И вот совершенно неожиданно меня разыскал молодой человек по имени Пинхас, урожденный минчанин, живущий в Израиле, который сказал, что приехал в Минск с раввином, который помнит минскую синагогу на Кропоткина и все, что в ней пели. Раввином этим оказался ныне хасидский рав Игоэл Йегуди, урожденный Константин Лук, который в 70-е годы часто захаживал в тот легендарный штибл. Вспомнил он действительно немало. Жаль, что как и в случае с Женей Ягломом, человек, феноменально много удерживающий в памяти, почти начисто лишен музыкального слуха. Несколько известных мне мелодий в его интерпретации позволили оценить масштабы бедствия: какая предстоит работа по расшифровке. Но материал невероятно интересный. Пока расшифровка (нотация) в процессе, воспроизведу здесь две истории из тех времен, рассказанные р. Игоэлем.
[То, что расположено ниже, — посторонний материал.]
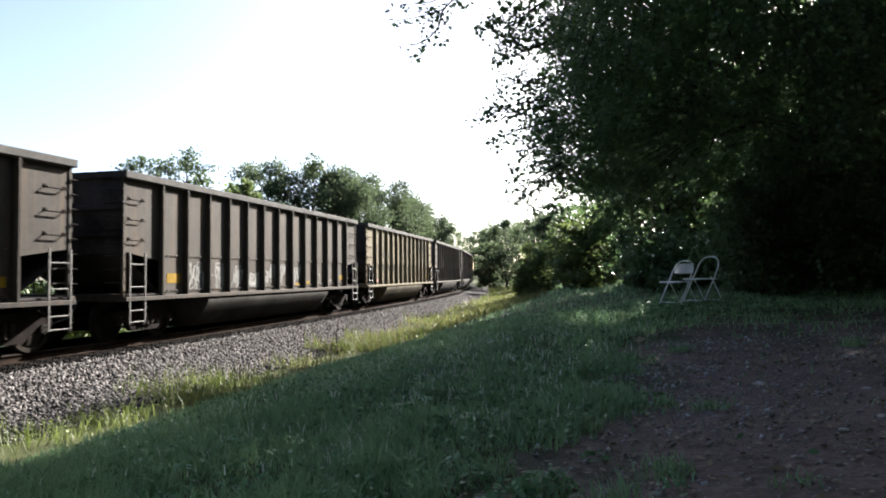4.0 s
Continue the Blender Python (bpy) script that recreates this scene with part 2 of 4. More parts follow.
# ---- ground ----
def ground_material():
    m = material("lawn_soil", (0.020, 0.032, 0.014), (0.048, 0.066, 0.028), 0.7, 0.95, bump=0.9, bump_scale=22.0, spec=0.08)
    nt = m.node_tree
    N, K = nt.nodes, nt.links
    b = N["Principled BSDF"]
    grass = b.inputs["Base Color"].links[0].from_socket
    tc, sep, ns, n2, n3 = N.new("ShaderNodeTexCoord"), N.new("ShaderNodeSeparateXYZ"), N.new("ShaderNodeTexNoise"), N.new("ShaderNodeTexNoise"), N.new("ShaderNodeTexNoise")
    K.new(tc.outputs["Object"], sep.inputs[0])
    for node, sc in ((ns, 1.3), (n2, 5.0), (n3, 45.0)):
        K.new(tc.outputs["Object"], node.inputs["Vector"])
        node.inputs["Scale"].default_value, node.inputs["Detail"].default_value = sc, 6.0

    def calc(op, a, c):
        q = N.new("ShaderNodeMath")
        q.operation = op
        for i, v in enumerate((a, c)):
            if isinstance(v, (int, float)):
                q.inputs[i].default_value = v
            else:
                K.new(v, q.inputs[i])
        return q.outputs[0]

    side = calc("ADD", calc("SUBTRACT", sep.outputs[0], calc("MULTIPLY", sep.outputs[1], DIRT_LEAN)), DIRT_EDGE)
    side = calc("ADD", side, calc("MULTIPLY", calc("SUBTRACT", ns.outputs["Fac"], 0.5), 2.2))
    end = calc("ADD", calc("SUBTRACT", DIRT_FAR, sep.outputs[1]), calc("MULTIPLY", calc("SUBTRACT", ns.outputs["Fac"], 0.5), 5.0))
    fac = calc("MINIMUM", calc("MULTIPLY", side, 1.6), calc("MULTIPLY", end, 0.17))
    fac = calc("ADD", fac, calc("MULTIPLY", calc("SUBTRACT", n2.outputs["Fac"], 0.5), 1.5))
    lim = N.new("ShaderNodeClamp")
    K.new(fac, lim.inputs[0])
    dirt = N.new("ShaderNodeMix")
    dirt.data_type = "RGBA"
    dirt.inputs["A"].default_value, dirt.inputs["B"].default_value = (0.058, 0.043, 0.040, 1), (0.172, 0.124, 0.108, 1)
    spread = N.new("ShaderNodeMapRange")
    spread.inputs["From Min"].default_value, spread.inputs["From Max"].default_value = 0.32, 0.68
    K.new(calc("ADD", calc("MULTIPLY", n3.outputs["Fac"], 0.55), calc("MULTIPLY", n2.outputs["Fac"], 0.45)), spread.inputs["Value"])
    K.new(spread.outputs[0], dirt.inputs["Factor"])
    mix = N.new("ShaderNodeMix")
    mix.data_type = "RGBA"
    K.new(lim.outputs[0], mix.inputs["Factor"])
    K.new(grass, mix.inputs["A"])
    K.new(dirt.outputs["Result"], mix.inputs["B"])
    K.new(mix.outputs["Result"], b.inputs["Base Color"])
    return m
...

1. Как-то раз прошел слух, будто в синагоге распивают водку. Пришел представитель «культа». Пришел на минху. Помолились, сели к столу, ему объясняют, что к чему в синагоге. Пригласили к столу, поднесли напитки... А чекушка, понятно, была припрятана. Обычно начинали петь, выпив по 50 грамм и закусив. А тут в самом начале суды (трапезы) реб Хаим Гартман говорит: «Ну, "Исмэху"». А все глотки там такие здоровые были и – как грянули: «Исмэху бэмалхусхо...!» Представитель «культа» встал, плюнул на пол, говорит: «Ну, бывайте здоровы!» – и пошел. Посмотрели старики, что он ушел, калитка закрылась, сразу же: «Ну, стэл аройс» («Выставляй»). Достали бутылку, разлили, и застолье пошло с новой силой.
2. В Минске после войны жил Лазарь – литовский еврей, уроженец Жемайтии. Он говорил на ломаном русском языке, очень гордился, что сам научился «читать по-руску». Во время войны ушел в партизаны, воевал в белорусских лесах и так и осел в Беларуси, женился на белорусской еврейке, работал маляром. Лазарь пек мацу у себя на хате и развозил ее на саночках. Рассказывал, что вез мацу зимней ночью, и тут его останавливает милиционер и спрашивает: «Что тут такое?». «А я ему гавару: мача!» Милиционер опупел в доску. Лазарь бежать не стал, а стал объяснять стражу порядка: «Это мы, евреи, пекем на наши еврейски Пасха». Милиционер интересуется: «И где вы это делаете?» А Лазарь говорит: «Хоч убейте – не скажу!». Понятно, что человек, который вырвался из рук гестапо, воевал в партизанах, - памяркоўнага минского милиционера совсем не испугался. Тогда милиционер продолжает свой допрос: «А кто вы такой, чем занимаетесь?». – «Я пенсионер» (а он малярил, халтурил по домам). «Я ветеран-партизан. Ну, всего хорошего». И потащил свои саночки дальше.
Записано мною в Минске в мае 2008 г.
NB. Текст приведен практически без редактуры.